Perhaps I am wrong to expect that lucene's pseudo-boolean operators will
behave like actual boolean logic?
under boolean logic -- assuming "-one" means the same thing as "NOT one"
-- both mean "all documents that do not have 'one'", right? :
-one OR -two === (NOT one) OR (NOT two) === NOT ( one AND two )
And it is logically impossible for that query to return FEWER results
than "-one" alone does, or than "-two" alone does, in ANY corpus. It
can return the same #, or it can return more. You can never get fewer
documents by adding an "OR" union on, right? That's a set union, union
of set A with some other (possibly empty) set B can never have fewer
members than set A alone!
In fact, playing around more and comparing hit counts, it looks like
Solr 1.4.1 lucene query parser treats:
"-one OR -two"
the same as
NOT (one OR two)
Which is not/should not be the same query at all.
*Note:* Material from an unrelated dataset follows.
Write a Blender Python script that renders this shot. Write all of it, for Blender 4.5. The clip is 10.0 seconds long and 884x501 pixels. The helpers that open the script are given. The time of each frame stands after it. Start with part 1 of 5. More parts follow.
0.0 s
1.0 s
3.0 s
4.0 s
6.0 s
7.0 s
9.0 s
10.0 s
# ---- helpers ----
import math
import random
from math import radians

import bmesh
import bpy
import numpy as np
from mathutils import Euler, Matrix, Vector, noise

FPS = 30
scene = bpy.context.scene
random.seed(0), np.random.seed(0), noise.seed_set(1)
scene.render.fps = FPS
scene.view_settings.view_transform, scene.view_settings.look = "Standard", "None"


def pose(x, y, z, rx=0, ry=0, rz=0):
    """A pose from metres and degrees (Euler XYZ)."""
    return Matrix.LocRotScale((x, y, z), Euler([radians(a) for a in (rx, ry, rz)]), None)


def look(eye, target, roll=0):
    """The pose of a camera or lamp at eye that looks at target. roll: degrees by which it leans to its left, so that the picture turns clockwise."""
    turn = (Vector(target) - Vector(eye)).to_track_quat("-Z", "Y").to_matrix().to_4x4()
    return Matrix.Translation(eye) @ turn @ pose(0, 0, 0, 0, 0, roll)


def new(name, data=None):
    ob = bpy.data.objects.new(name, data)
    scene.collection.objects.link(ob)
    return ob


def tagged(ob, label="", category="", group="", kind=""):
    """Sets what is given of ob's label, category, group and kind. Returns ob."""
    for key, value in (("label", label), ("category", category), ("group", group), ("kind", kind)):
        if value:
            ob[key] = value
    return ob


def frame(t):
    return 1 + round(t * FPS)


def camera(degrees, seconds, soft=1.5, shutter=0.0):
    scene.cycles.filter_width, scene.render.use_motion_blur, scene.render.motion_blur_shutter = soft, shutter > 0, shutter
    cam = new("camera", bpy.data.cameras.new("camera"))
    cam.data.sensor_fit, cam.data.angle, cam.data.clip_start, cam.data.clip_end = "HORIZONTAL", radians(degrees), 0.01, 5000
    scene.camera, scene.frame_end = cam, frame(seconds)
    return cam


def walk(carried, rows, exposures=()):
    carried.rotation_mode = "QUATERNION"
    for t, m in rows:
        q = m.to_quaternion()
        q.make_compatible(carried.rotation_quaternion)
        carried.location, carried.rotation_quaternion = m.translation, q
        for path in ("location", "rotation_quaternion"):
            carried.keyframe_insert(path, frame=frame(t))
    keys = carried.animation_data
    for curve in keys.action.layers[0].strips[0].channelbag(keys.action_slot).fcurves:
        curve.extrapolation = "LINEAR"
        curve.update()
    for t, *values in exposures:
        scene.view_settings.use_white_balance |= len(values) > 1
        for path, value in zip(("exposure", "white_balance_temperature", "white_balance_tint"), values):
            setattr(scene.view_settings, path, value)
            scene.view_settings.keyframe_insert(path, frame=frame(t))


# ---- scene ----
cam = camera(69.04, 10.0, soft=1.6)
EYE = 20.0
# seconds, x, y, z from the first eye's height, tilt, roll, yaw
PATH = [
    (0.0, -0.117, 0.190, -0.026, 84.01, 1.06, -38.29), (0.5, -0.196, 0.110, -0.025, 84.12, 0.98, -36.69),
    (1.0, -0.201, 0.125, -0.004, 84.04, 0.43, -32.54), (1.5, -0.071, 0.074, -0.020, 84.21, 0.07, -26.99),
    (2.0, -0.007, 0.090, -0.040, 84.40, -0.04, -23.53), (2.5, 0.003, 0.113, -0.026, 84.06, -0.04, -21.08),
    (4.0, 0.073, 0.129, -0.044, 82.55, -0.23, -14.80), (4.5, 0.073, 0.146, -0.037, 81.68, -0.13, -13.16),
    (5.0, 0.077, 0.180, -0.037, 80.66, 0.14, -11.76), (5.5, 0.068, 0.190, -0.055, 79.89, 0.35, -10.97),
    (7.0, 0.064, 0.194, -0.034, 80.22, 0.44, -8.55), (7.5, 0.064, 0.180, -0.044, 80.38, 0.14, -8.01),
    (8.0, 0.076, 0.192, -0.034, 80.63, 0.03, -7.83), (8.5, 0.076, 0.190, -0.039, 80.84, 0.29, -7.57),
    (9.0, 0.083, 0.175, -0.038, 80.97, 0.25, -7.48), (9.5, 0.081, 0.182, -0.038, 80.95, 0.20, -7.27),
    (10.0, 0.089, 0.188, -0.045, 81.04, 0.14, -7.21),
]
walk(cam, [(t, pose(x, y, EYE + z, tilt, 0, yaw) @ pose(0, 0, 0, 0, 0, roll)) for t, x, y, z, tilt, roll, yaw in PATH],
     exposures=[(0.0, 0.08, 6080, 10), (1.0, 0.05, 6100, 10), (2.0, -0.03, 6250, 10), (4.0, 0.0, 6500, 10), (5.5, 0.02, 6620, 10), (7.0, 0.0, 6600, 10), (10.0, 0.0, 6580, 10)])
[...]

The first is "all documents that don't have 'one' COMBINED WITH all
documents that don't have 'two'". The second is "all documents that
have NEITHER 'one' NOR 'two'". Those are two different things, or
ought to be.
Or am I wrong to think that? That is certainly the way boolean algebra
works; if "-one" is a boolean negation the same as "NOT one". Then "-one
OR -two" definitely ought _not_ to be the same query as "NOT (one OR
two)". But maybe I should not be expecting predictable boolean algebra
here? But if that's the case then I'm not sure what behavior I should be
expecting, what the expected predictable behavior of these operators is!
If we want to make things even more confusing, I can supply some other
patterns involving an explicit "NOT" that also don't work how I expect
or according to any predictable way I can figure out.